2003年12月16日BBL概要


開発問題に関するマルチとバイのアプローチについて


12月16日のDC開発フォーラムBBL「開発問題に関するマルチとバイのアプローチについて」は、IMF副専務理事の杉崎 重光氏をキックオフスピーカーとしてお迎えして行われました。

杉崎氏からは、その豊富な国際開発・金融分野での経験を踏まえ、現在の国際開発・金融の潮流、そこにおけるマルチとバイのアプローチ、日本が本来果たすべき役割等について意見を頂きました。会場での杉崎氏からの意見及びキックオフの後の参加者との議論のハイライトは以下のとおりです。

1. 2000年のミレニアム国連総会で合意されたミレニアム開発目標(MDGs)は、世界の援助戦略の基本ベースとなりつつある。そのMDGsの基本哲学および各目標、特に貧困削減は現在のマルチの援助アプローチの根幹を形成している。実際、IMF・世銀では貧困削減戦略ペーパー(PRSP)が国別戦略のガイドラインとなっている。MDGsを達成するためには、いかにバイの援助アプローチをMDG戦略に沿ったマルチのアプローチと整合するかが大きな課題となる。

2. MDGsへの期待が高まっている一方で現実は極めて厳しい。世界レベルでは第一の目標:極度の貧困及び飢餓の半減が可能であるが、地域レベルではMDG全体の達成にバラツキが見られる。アジアの国ではいくつかの目標達成が可能であるが、アフリカのほとんどの国では目標達成は不可能というのが現状である。

3. 治安、ガバナンス、民間投資、貿易といった分野で多くの問題を抱えるアフリカ諸国の経済成長・貧困削減を支援するためには、何が必要か。マルチ・バイのアプローチといった今までの二分論で対応できるのだろうか。
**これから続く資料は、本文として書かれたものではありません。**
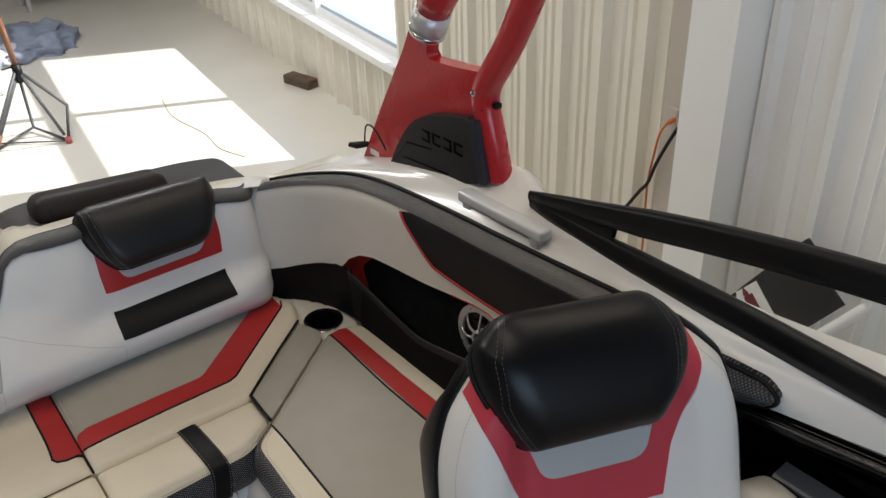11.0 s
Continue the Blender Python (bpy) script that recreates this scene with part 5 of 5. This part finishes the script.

4. 長期的には、経済成長・貧困削減には民間資金の投入が不可欠である。IMFの大きな役割の一つは、民間投資を促進するための政策アドバイス・技術協力といった環境整備を支援することである。

5. 日本の援助機関はIMF・世銀のPRSPプロセスにもっと積極的に関与するべきである。そのためには、早急な人材の育成・環境整備が不可欠である。組織体制、意思決定プロセスとしては「中央集権主義」から「現場主義」への移行が求められる。

6. 開発援助の意思決定プロセスには、「顔の見える援助」、「お土産援助」、「外交的配慮」、「日本の経験」、「コクサイコーケン」といったドナー側の視点よりも、途上国の経済成長・貧困削減には何が必要かといった視点がもっと反映されるべきではないか。

7. 日本のODA体制においては「中央司令塔」の存在が必ずしもよく見えてこない。現体制では、組織レベルでも個人レベルでも、日本の援助戦略・政策を国際舞台で明確にできる存在がないという印象をがある。国際援助省(庁)或いは開発問題担当大臣などをつくることで援助戦略・政策の一貫性、国民からの支持・コンセンサスが図れるのではないだろうか。そもそも「開発援助」と「外交」は違う、外交官が開発援助をリードするには限界があるのではないだろうか。

8. 国際援助庁構想の類に関しては、各国の例に見る限り、それなりに当該国内の世論の盛り上がり、就中、世界の貧困と開発の問題に対する関心の高まりが前提として必要である。

9. 日本社会とはそもそも変化の起こりにくい社会であり、世論の盛り上がりなど待っていてはいつになるかわからない、むしろ、そのような世論も盛り上がりを慫慂するためにも、思い切った措置が必要。